Sensible advice; possibly a little late.

In March, I went to the giant Tea Party throw-down near Searchlight. Although the crowd was mellow and upbeat, the people were clear about one thing: They were angry! Some of it was surely justified, some misdirected and a lot of it gloriously crude (“Make Your Harry Ass Reid the Constitution,” howled one placard).

I’m no psychologist, but the event looked to me like a lesson in how collective anger can be shrewdly managed. While the speakers addressed economic issues, they did it in the emotional, us-vs.-them rhetoric of culture war: It’s all about “elites” in Washington “who think they’re smarter than we are” and want to “tell us how to live our lives.” Grr!

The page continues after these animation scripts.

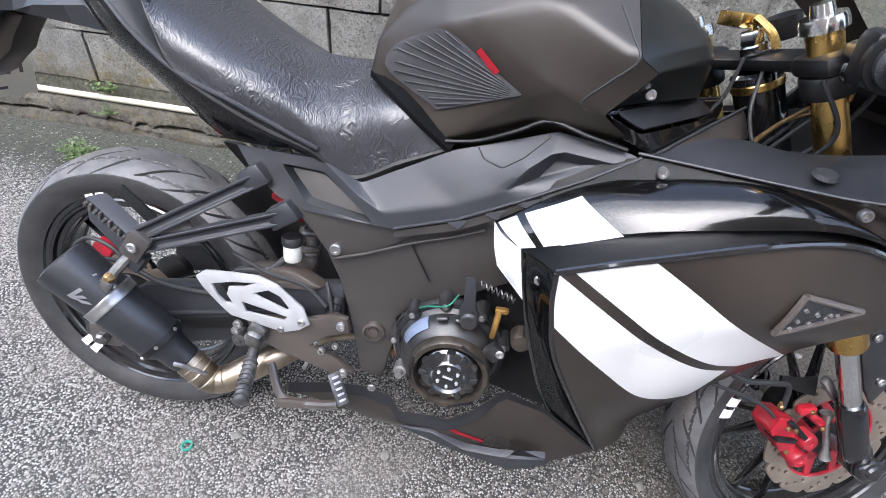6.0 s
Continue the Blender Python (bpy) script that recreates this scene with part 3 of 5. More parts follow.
def forks():
    for y in (-0.12, 0.12):
        leg = part("fork_tube", lathe([(0, 0), (0.0195, 0), (0.0195, 0.36), (0.024, 0.39), (0.0275, 0.406), (0.0275, 0.46), (0.025, 0.465), (0, 0.465)], 28), GOLD, moto, "gold anodised fork tube",
                   FK @ pose(0, y, -0.005, -90, 0, 0))
        part("fork_slider", lathe([(0.0155, 0), (0.0155, 0.15)], 24), CHROME, moto, "polished steel fork slider", FK @ pose(0, y, -0.46, -90, 0, 0))
        low = lathe([(0.0155, 0), (0.019, 0.0), (0.0215, 0.006), (0.0215, 0.10), (0.02, 0.115), (0.0, 0.15)], 28)
        part("fork_lower", low, RIMBLACK, moto, "black lower fork leg", FK @ pose(0, y, -0.585, -90, 0, 0))
        part("axle_lug", block((0.042, 0.036, 0.05), (0.0065, y * 0.96, -0.708), bevel=0.01), RIMBLACK, moto, "", FK)
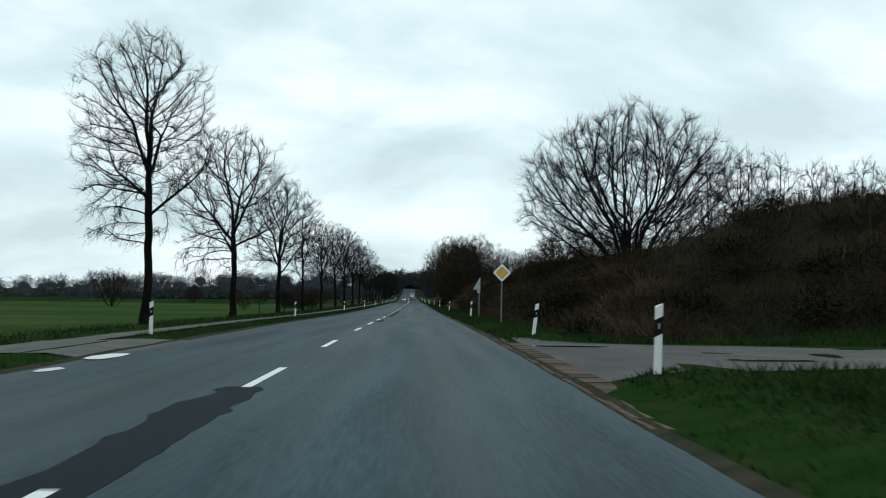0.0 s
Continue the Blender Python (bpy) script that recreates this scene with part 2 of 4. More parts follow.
BRICK = material("red_brick", [(0.095, 0.024, 0.018), (0.16, 0.045, 0.032)], 1.5, 0.9, 0.3, 20)
ROOF = material("dark_roof", [(0.060, 0.040, 0.036), (0.11, 0.075, 0.066)], 1.0, 0.85, 0.3, 12)
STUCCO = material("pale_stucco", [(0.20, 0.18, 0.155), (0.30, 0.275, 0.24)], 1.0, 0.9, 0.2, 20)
SILO = material("silo_metal", [(0.42, 0.45, 0.46), (0.60, 0.63, 0.64)], 0.5, 0.6, 0.1, 8, stretch=(1, 1, 0.2))
TARP = material("white_tarpaulin", [(0.60, 0.61, 0.60), (0.74, 0.75, 0.74)], 1.0, 0.6, 0.2, 10)
BLUE = material("blue_paint", [(0.020, 0.050, 0.16), (0.032, 0.075, 0.22)], 1.0, 0.5, 0.1, 10)
CAR_GREY = material("grey_car_paint", [(0.10, 0.105, 0.105), (0.15, 0.155, 0.15)], 3, 0.32, 0, 40, metal=0.3)
CAR_RED = material("dark_red_car_paint", [(0.060, 0.022, 0.022), (0.090, 0.034, 0.034)], 3, 0.32, 0, 40, metal=0.2)
CAR_DARK = material("dark_blue_car_paint", [(0.022, 0.026, 0.034), (0.036, 0.042, 0.052)], 3, 0.32, 0, 40, metal=0.2)
GLASS = material("car_glass", [(0.020, 0.025, 0.028), (0.035, 0.042, 0.046)], 3, 0.08, 0, 40, specular=0.8)
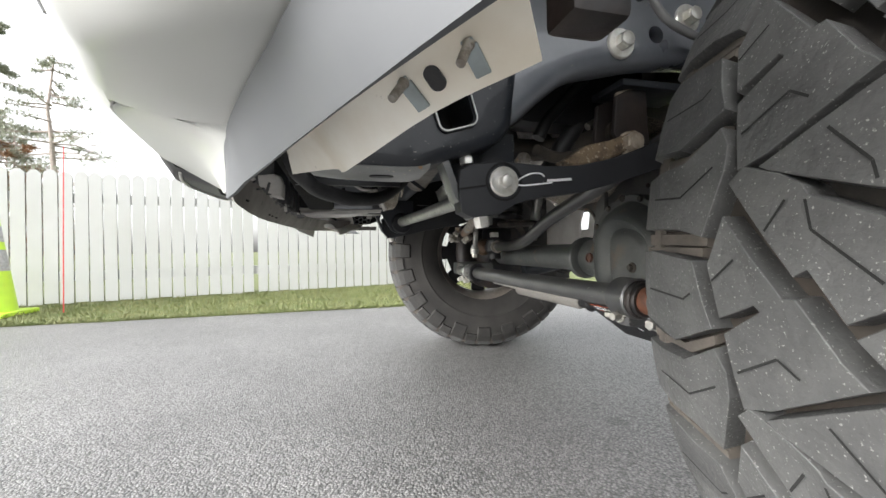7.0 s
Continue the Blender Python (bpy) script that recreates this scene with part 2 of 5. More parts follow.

People who think they’re so smart piss me off!

If people are riled enough, they might not even notice they’re being manipulated.

Or, perhaps, care. What Clinton left unacknowledged is that disengaged judgment is part of the appeal of being angry. It kind of feels good to bulldoze reasonableness, to toss aside wishy-washy caution and just cut loose.

After all, unclouded judgment is hard; it requires discipline and accountability and a calm appraisal of ideas that might be counter to your own. Who wants that? Anger is not only easier and more fun, it comes programmed with its own self-validating logic, whether you’re all “Obama is a socialist” or “Obama has abandoned his principles.”

If I’m this angry, I must have a good reason!

Sounds like something I want to get in on while there’s still time. I’m happy as hell and I’m not gonna take it anymore!